Bunker knew of no cultivar called a “July apple,” a local nickname he surmised, and said he rarely sees summer apples at all. “If one had 50 trees, only one to two would have been summer apples.” He confirmed, however, that summer apples were generally planted next to houses, because they don’t store well and if not watched carefully and picked right away, they’d rot or get eaten by wildlife. I can attest to that.
In the end, each had a slightly different opinion. Bunker believes our apple tree “most closely resembles” an Early Harvest, 130 to 150 years old, a fairly common variety of summer apple in 1850. “High quality summer-ripening apples were uncommon overall, and when a good one came along — like Early Harvest — they were coveted,” he said. “Now, 170 years later, it is extremely rare, definitely an heirloom.”
Benscoter’s team identified our tree as Early Ripe, which likely came from a seed on a farm in Adams County, Pennsylvania, circa 1800, a rare apple first recorded in 1867, but not extinct. The two varieties are similar and apparently easily confused.

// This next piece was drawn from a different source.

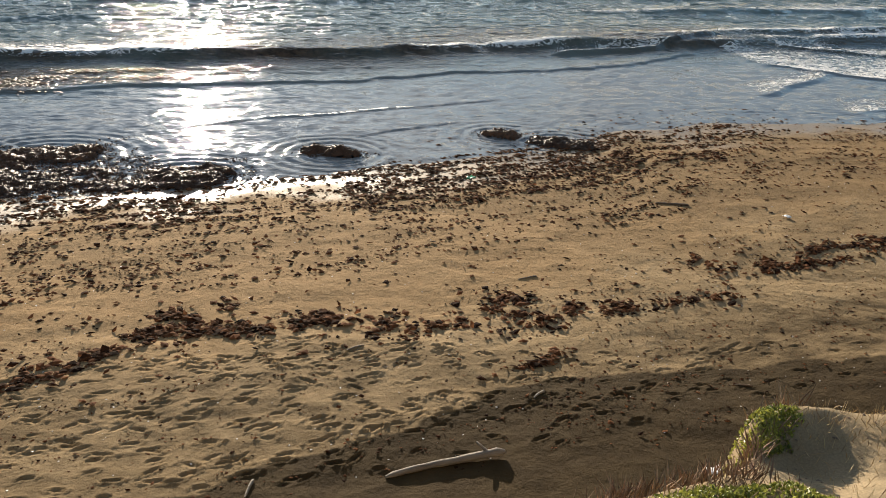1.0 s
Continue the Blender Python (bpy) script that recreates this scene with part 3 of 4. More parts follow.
CLOUD_TOWER = cloud_material("tower_cloud", 1.0, (0.34, 0.40, 0.48), (0.90, 0.96, 1.0))


def cloud_bank():
    """The long storm bank: crown, shoulder, lit fold and dark shelf, one behind the other."""
    rng = random.Random(21)
    a, e = cloud_grid((-44, 47, -0.5, 12), 0.05)
    u, v = bend(a, e, 201)
    soft = fbm(a * 0.28, e * 0.5, 4, 217)
    crown = np.interp(u, *CROWN)
    over = crown - v
    # depth cut round the sun, painting its glare onto the bank
    lit = np.exp(-(((a - 0.3) / 5.0) ** 2) - ((e - 7.3) / 2.0) ** 2)
    tone = 1.65 + 0.25 * smooth(2, 12, a) * smooth(0.3, 1.2, over) + 0.6 * smooth(0.2, 1.8, over) + 0.9 * smooth(1.2, 3.6, over) + 0.2 * soft - 1.7 * lit
    tone = tone + 0.6 * (0.72 - billow(a * 0.5, e * 0.8, 5, 218, 0.6))
    depth = tone.copy()
    cover = smooth(0.15, 0.5, over)
    paint_heap(a, e, u, v, depth, cover, CROWN, (-17.2, -2), (0.45, 1.25), 3, 0.75, tone, rng, (0.0, 0.4), 0.9)
    paint_heap(a, e, u, v, depth, cover, CROWN, (2.5, 46), (0.22, 0.8), 3, 0.35, tone, rng, (0.04, 0.45), 1.1, 0.35)
    paint_heap(a, e, u, v, depth, cover, CROWN, (-3.2, 3.2), (0.4, 0.9), 2, 0.5, tone, rng, (0.0, 0.3), 0.3)
    # flat lit shreds along the crown, under the sun's side
    tops = smooth(0.25, 0.75, billow(a * 0.35, e * 1.7, 5, 231, 0.6)) * smooth(1.5, 0.3, over) * smooth(2.5, 7, a)
    depth = depth - 1.1 * tops * smooth(0.55, 0.8, billow(a * 0.8, e * 2.6, 4, 235, 0.6))
    # the shoulder in front, with open sky below its outer end
    side = np.interp(u, *SHOULDER) - v
    under = v - np.interp(u, *SHOULDER_BASE)
    grey = 2.3 + 0.6 * smooth(0.3, 2.0, side) + 0.35 * soft + 0.7 * (0.72 - billow(a * 0.6, e * 0.9, 5, 219, 0.6))
    body = smooth(0.15, 0.5, side) * smooth(-0.2, 0.7, under) * smooth(-25.2, -24.0, u) * smooth(-13.5, -16, u)
    depth, cover = depth * (1 - body) + grey * body, np.maximum(cover, body)
    paint_heap(a, e, u, v, depth, cover, SHOULDER, (-24.4, -15.6), (0.4, 1.0), 3, 0.55, grey, rng, (0.0, 0.5), 1.1)
    # lit fold between shoulder and shelf
    pale = 0.62 + 0.9 * smooth(0.2, 1.6, np.interp(u, *FOLD) - v) + 0.5 * fbm(a * 1.2, e * 1.4, 4, 222, 0.6)
    body = smooth(0.2, 0.6, np.interp(u, *FOLD) - v) * smooth(-17.8, -19.2, u)
    depth, cover = depth * (1 - body) + pale * body, np.maximum(cover, body)
    paint_heap(a, e, u, v, depth, cover, FOLD, (-46, -24.3), (0.4, 0.9), 2, 0.4, pale + 0.9, rng, (0.3, 0.7))
    paint_heap(a, e, u, v, depth, cover, FOLD, (-24.3, -19.0), (0.22, 0.6), 4, 0.4, pale + 0.5, rng, (0.12, 0.5), 0.12)
    # dark shelf down to the sea
    shelf = np.interp(u, *SHELF) - v
    dark = 2.75 + 1.5 * smooth(-0.2, 2.6, shelf) * smooth(6, -8, a) + 0.1 * soft
    body = smooth(-0.3, 0.75, shelf + 0.25 * fbm(a * 0.5, e * 1.2, 4, 224)) * smooth(8.5, 2.0, a)
    depth, cover = depth * (1 - body) + dark * body, np.maximum(cover, body)
    for ca, ce, ra, re, cut in ((-9.5, 3.62, 1.15, 0.13, 2.6), (-10.6, 3.75, 0.7, 0.10, 1.8), (-14.6, 4.25, 1.5, 0.14, 1.3), (-12.4, 4.1, 0.8, 0.09, 1.0), (6.4, 4.1, 1.3, 0.25, 0.6)):
        q = ((u - ca) / ra) ** 2 + ((v - ce) / re) ** 2
        depth = depth - cut * np.exp(-q * q) * (0.7 + 0.6 * fbm(a * 1.4, e * 2.0, 4, 226, 0.6))
    # the base, ragged, with rain hanging from it towards the sea
    base = np.interp(u, *BASE)
    lift = v - base + 0.18 * fbm(a * 0.9, e * 2.4, 4, 211) + 0.25 * fbm(a * 0.25, 0 * a, 3, 212)
    depth = np.minimum(depth, 2.6 + 2.0 * smooth(-0.05, 0.8, lift + 2 * smooth(-1, -5, a)))
    rain = smooth(-10, -6.0, a) * smooth(12.0, 4.0, a) * (0.62 + 0.14 * fbm(a * 0.5 + 0.2 * e, e * 0.10, 4, 213, 0.55) + 0.36 * smooth(2.5, -4.5, a))
    rain = np.clip(rain, 0, 0.98) * smooth(-3.0, -0.5, lift + smooth(0, -4, a) * 3)
    cover = cover * np.maximum(smooth(-0.1, 0.40 + 0.2 * smooth(8, 0, a), lift), rain)
    depth = np.maximum(depth * (1 + 0.09 * fbm(a * 0.9, e * 1.4, 5, 227, 0.55) * smooth(0.6, -0.4, shelf)), 0.06)
    thing = empty("cloud_bank", (0, 4860, 0))
    used = corners(cover > 0.002)
    low = corners((shelf > 0.1) & (a < 4), True)
    left = corners((a < -16.3) & (shelf <= 0.1))
    for name, keep in (("dark_shelf", low), ("shoulder", left & ~low), ("crown", ~low & ~left)):
        mesh = cloud_part(name, a, e, over, depth, cover, CLOUD_BANK, 4860, 10, 1, used & keep)
        mesh.transform(Matrix.Translation((0, -4860, 0)))
        part(name, mesh, thing)
    tagged(thing, "long dark storm cloud bank with silver rim over horizon", "cloud", group="clouds over the sea")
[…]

Bunker also concluded that our tree is grafted. That surprised me, because I see no evidence of grafting. “The graft on old trees is sometimes quite obvious,” he said, “and sometimes not visible at all.”
I may not save the planet with this old tree, but I’m happy to have narrowed the variety down to two possibilities. And I’m pleased to know about how long the tree has been here. I still don’t know if it was planted by the original settler who built this log house around 1860, or so we think, but I’m guessing it was. Still, in knowing what I now know, I feel somehow closer to those who walked this ground before me.
Whoever planted the tree sent me a gift, Bunker said. “Some people say, ‘I’m too old to plant an apple tree,’ but the people who planted that tree may never have eaten that apple,” he said. “Old apples are a gift from people long ago, saying to us: ‘This is for you.’”
What a gift, indeed — for those of us currently renting this small speck of earth — and for the wildlife with whom we share it.